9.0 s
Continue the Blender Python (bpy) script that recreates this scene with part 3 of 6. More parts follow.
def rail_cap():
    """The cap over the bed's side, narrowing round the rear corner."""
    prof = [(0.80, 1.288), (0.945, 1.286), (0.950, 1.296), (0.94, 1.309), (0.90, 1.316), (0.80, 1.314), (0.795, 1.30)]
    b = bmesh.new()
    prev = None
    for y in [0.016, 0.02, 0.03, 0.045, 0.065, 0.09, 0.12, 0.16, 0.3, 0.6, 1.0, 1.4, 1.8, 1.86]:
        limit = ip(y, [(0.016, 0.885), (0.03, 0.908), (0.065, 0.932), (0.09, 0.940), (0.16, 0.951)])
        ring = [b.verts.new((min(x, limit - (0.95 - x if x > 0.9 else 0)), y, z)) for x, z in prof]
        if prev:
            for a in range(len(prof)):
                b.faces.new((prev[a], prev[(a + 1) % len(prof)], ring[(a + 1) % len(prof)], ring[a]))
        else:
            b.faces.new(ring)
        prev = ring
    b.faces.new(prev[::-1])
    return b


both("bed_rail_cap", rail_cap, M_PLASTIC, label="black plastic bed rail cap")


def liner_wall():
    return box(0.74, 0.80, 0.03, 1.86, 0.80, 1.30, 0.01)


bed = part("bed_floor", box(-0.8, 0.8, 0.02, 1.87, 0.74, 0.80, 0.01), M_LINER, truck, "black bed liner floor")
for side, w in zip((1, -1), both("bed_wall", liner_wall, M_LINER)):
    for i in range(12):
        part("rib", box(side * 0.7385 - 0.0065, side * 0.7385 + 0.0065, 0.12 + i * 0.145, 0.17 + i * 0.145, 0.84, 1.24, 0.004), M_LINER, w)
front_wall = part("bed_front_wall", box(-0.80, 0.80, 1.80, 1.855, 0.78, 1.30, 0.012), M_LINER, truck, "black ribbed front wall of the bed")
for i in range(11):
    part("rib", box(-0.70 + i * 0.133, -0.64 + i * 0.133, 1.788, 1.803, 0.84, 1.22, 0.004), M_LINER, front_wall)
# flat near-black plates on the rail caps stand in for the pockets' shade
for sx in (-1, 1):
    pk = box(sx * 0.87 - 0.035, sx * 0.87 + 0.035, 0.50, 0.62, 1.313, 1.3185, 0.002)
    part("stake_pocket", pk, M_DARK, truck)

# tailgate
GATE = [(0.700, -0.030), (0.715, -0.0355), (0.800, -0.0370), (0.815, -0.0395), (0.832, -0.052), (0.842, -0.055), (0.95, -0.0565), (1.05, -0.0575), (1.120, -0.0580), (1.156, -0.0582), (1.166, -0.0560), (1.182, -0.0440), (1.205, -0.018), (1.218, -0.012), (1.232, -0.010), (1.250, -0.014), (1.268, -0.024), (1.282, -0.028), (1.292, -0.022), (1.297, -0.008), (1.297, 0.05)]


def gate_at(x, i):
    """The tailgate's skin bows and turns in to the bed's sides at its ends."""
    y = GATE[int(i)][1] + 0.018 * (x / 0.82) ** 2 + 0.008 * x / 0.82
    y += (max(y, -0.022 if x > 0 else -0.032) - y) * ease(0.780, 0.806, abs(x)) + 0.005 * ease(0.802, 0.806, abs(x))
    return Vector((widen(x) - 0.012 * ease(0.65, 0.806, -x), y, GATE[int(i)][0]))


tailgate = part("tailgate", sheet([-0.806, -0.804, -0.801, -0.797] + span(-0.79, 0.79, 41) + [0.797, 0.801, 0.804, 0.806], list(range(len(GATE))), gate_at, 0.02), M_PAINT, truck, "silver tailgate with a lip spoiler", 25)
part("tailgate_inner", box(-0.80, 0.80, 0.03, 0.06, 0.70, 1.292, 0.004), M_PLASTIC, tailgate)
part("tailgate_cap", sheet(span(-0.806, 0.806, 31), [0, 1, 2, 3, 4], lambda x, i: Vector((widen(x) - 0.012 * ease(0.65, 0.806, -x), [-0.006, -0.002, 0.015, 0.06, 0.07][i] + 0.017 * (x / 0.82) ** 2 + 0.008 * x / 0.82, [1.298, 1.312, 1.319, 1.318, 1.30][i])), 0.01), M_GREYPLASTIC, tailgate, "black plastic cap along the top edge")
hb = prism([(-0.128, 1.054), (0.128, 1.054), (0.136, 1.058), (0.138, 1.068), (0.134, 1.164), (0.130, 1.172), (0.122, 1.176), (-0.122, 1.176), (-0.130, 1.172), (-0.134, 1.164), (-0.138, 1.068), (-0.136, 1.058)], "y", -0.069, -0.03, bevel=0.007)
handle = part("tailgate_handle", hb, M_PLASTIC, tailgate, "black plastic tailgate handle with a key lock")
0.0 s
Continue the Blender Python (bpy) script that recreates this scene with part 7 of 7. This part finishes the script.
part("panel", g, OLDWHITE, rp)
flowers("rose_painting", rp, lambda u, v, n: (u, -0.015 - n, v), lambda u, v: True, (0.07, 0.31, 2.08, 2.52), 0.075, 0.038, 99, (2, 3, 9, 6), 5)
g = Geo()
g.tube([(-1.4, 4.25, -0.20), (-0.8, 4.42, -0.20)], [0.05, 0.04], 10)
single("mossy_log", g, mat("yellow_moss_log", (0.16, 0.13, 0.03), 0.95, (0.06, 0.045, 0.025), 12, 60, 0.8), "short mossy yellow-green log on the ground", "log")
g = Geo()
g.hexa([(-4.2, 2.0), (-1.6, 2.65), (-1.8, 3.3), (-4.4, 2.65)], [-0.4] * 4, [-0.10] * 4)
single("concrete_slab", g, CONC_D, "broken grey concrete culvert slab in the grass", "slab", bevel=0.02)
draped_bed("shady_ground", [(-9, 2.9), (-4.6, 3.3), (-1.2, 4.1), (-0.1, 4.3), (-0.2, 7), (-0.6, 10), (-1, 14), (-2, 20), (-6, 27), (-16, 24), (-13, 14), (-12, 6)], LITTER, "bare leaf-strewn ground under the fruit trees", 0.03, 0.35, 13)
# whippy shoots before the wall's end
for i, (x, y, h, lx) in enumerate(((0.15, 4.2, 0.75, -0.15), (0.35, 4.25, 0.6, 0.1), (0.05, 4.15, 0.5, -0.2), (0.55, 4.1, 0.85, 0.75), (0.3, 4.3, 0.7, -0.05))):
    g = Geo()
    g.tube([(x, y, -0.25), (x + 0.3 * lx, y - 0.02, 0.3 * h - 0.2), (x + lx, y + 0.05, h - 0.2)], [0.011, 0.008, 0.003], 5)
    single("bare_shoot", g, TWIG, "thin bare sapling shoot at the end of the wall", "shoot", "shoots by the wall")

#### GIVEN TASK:
Faithfully copy every entry, leaving nothing out.

#### ANSWER TO THE PROBLEM:
9.0 s
Continue the Blender Python (bpy) script that recreates this scene with part 3 of 6. More parts follow.
def rail_cap():
    """The cap over the bed's side, narrowing round the rear corner."""
    prof = [(0.80, 1.288), (0.945, 1.286), (0.950, 1.296), (0.94, 1.309), (0.90, 1.316), (0.80, 1.314), (0.795, 1.30)]
    b = bmesh.new()
    prev = None
    for y in [0.016, 0.02, 0.03, 0.045, 0.065, 0.09, 0.12, 0.16, 0.3, 0.6, 1.0, 1.4, 1.8, 1.86]:
        limit = ip(y, [(0.016, 0.885), (0.03, 0.908), (0.065, 0.932), (0.09, 0.940), (0.16, 0.951)])
        ring = [b.verts.new((min(x, limit - (0.95 - x if x > 0.9 else 0)), y, z)) for x, z in prof]
        if prev:
            for a in range(len(prof)):
                b.faces.new((prev[a], prev[(a + 1) % len(prof)], ring[(a + 1) % len(prof)], ring[a]))
        else:
            b.faces.new(ring)
        prev = ring
    b.faces.new(prev[::-1])
    return b


both("bed_rail_cap", rail_cap, M_PLASTIC, label="black plastic bed rail cap")


def liner_wall():
    return box(0.74, 0.80, 0.03, 1.86, 0.80, 1.30, 0.01)


bed = part("bed_floor", box(-0.8, 0.8, 0.02, 1.87, 0.74, 0.80, 0.01), M_LINER, truck, "black bed liner floor")
for side, w in zip((1, -1), both("bed_wall", liner_wall, M_LINER)):
    for i in range(12):
        part("rib", box(side * 0.7385 - 0.0065, side * 0.7385 + 0.0065, 0.12 + i * 0.145, 0.17 + i * 0.145, 0.84, 1.24, 0.004), M_LINER, w)
front_wall = part("bed_front_wall", box(-0.80, 0.80, 1.80, 1.855, 0.78, 1.30, 0.012), M_LINER, truck, "black ribbed front wall of the bed")
for i in range(11):
    part("rib", box(-0.70 + i * 0.133, -0.64 + i * 0.133, 1.788, 1.803, 0.84, 1.22, 0.004), M_LINER, front_wall)
# flat near-black plates on the rail caps stand in for the pockets' shade
for sx in (-1, 1):
    pk = box(sx * 0.87 - 0.035, sx * 0.87 + 0.035, 0.50, 0.62, 1.313, 1.3185, 0.002)
    part("stake_pocket", pk, M_DARK, truck)

# tailgate
GATE = [(0.700, -0.030), (0.715, -0.0355), (0.800, -0.0370), (0.815, -0.0395), (0.832, -0.052), (0.842, -0.055), (0.95, -0.0565), (1.05, -0.0575), (1.120, -0.0580), (1.156, -0.0582), (1.166, -0.0560), (1.182, -0.0440), (1.205, -0.018), (1.218, -0.012), (1.232, -0.010), (1.250, -0.014), (1.268, -0.024), (1.282, -0.028), (1.292, -0.022), (1.297, -0.008), (1.297, 0.05)]


def gate_at(x, i):
    """The tailgate's skin bows and turns in to the bed's sides at its ends."""
    y = GATE[int(i)][1] + 0.018 * (x / 0.82) ** 2 + 0.008 * x / 0.82
    y += (max(y, -0.022 if x > 0 else -0.032) - y) * ease(0.780, 0.806, abs(x)) + 0.005 * ease(0.802, 0.806, abs(x))
    return Vector((widen(x) - 0.012 * ease(0.65, 0.806, -x), y, GATE[int(i)][0]))


tailgate = part("tailgate", sheet([-0.806, -0.804, -0.801, -0.797] + span(-0.79, 0.79, 41) + [0.797, 0.801, 0.804, 0.806], list(range(len(GATE))), gate_at, 0.02), M_PAINT, truck, "silver tailgate with a lip spoiler", 25)
part("tailgate_inner", box(-0.80, 0.80, 0.03, 0.06, 0.70, 1.292, 0.004), M_PLASTIC, tailgate)
part("tailgate_cap", sheet(span(-0.806, 0.806, 31), [0, 1, 2, 3, 4], lambda x, i: Vector((widen(x) - 0.012 * ease(0.65, 0.806, -x), [-0.006, -0.002, 0.015, 0.06, 0.07][i] + 0.017 * (x / 0.82) ** 2 + 0.008 * x / 0.82, [1.298, 1.312, 1.319, 1.318, 1.30][i])), 0.01), M_GREYPLASTIC, tailgate, "black plastic cap along the top edge")
hb = prism([(-0.128, 1.054), (0.128, 1.054), (0.136, 1.058), (0.138, 1.068), (0.134, 1.164), (0.130, 1.172), (0.122, 1.176), (-0.122, 1.176), (-0.130, 1.172), (-0.134, 1.164), (-0.138, 1.068), (-0.136, 1.058)], "y", -0.069, -0.03, bevel=0.007)
handle = part("tailgate_handle", hb, M_PLASTIC, tailgate, "black plastic tailgate handle with a key lock")
0.0 s
Continue the Blender Python (bpy) script that recreates this scene with part 7 of 7. This part finishes the script.
part("panel", g, OLDWHITE, rp)
flowers("rose_painting", rp, lambda u, v, n: (u, -0.015 - n, v), lambda u, v: True, (0.07, 0.31, 2.08, 2.52), 0.075, 0.038, 99, (2, 3, 9, 6), 5)
g = Geo()
g.tube([(-1.4, 4.25, -0.20), (-0.8, 4.42, -0.20)], [0.05, 0.04], 10)
single("mossy_log", g, mat("yellow_moss_log", (0.16, 0.13, 0.03), 0.95, (0.06, 0.045, 0.025), 12, 60, 0.8), "short mossy yellow-green log on the ground", "log")
g = Geo()
g.hexa([(-4.2, 2.0), (-1.6, 2.65), (-1.8, 3.3), (-4.4, 2.65)], [-0.4] * 4, [-0.10] * 4)
single("concrete_slab", g, CONC_D, "broken grey concrete culvert slab in the grass", "slab", bevel=0.02)
draped_bed("shady_ground", [(-9, 2.9), (-4.6, 3.3), (-1.2, 4.1), (-0.1, 4.3), (-0.2, 7), (-0.6, 10), (-1, 14), (-2, 20), (-6, 27), (-16, 24), (-13, 14), (-12, 6)], LITTER, "bare leaf-strewn ground under the fruit trees", 0.03, 0.35, 13)
# whippy shoots before the wall's end
for i, (x, y, h, lx) in enumerate(((0.15, 4.2, 0.75, -0.15), (0.35, 4.25, 0.6, 0.1), (0.05, 4.15, 0.5, -0.2), (0.55, 4.1, 0.85, 0.75), (0.3, 4.3, 0.7, -0.05))):
    g = Geo()
    g.tube([(x, y, -0.25), (x + 0.3 * lx, y - 0.02, 0.3 * h - 0.2), (x + lx, y + 0.05, h - 0.2)], [0.011, 0.008, 0.003], 5)
    single("bare_shoot", g, TWIG, "thin bare sapling shoot at the end of the wall", "shoot", "shoots by the wall")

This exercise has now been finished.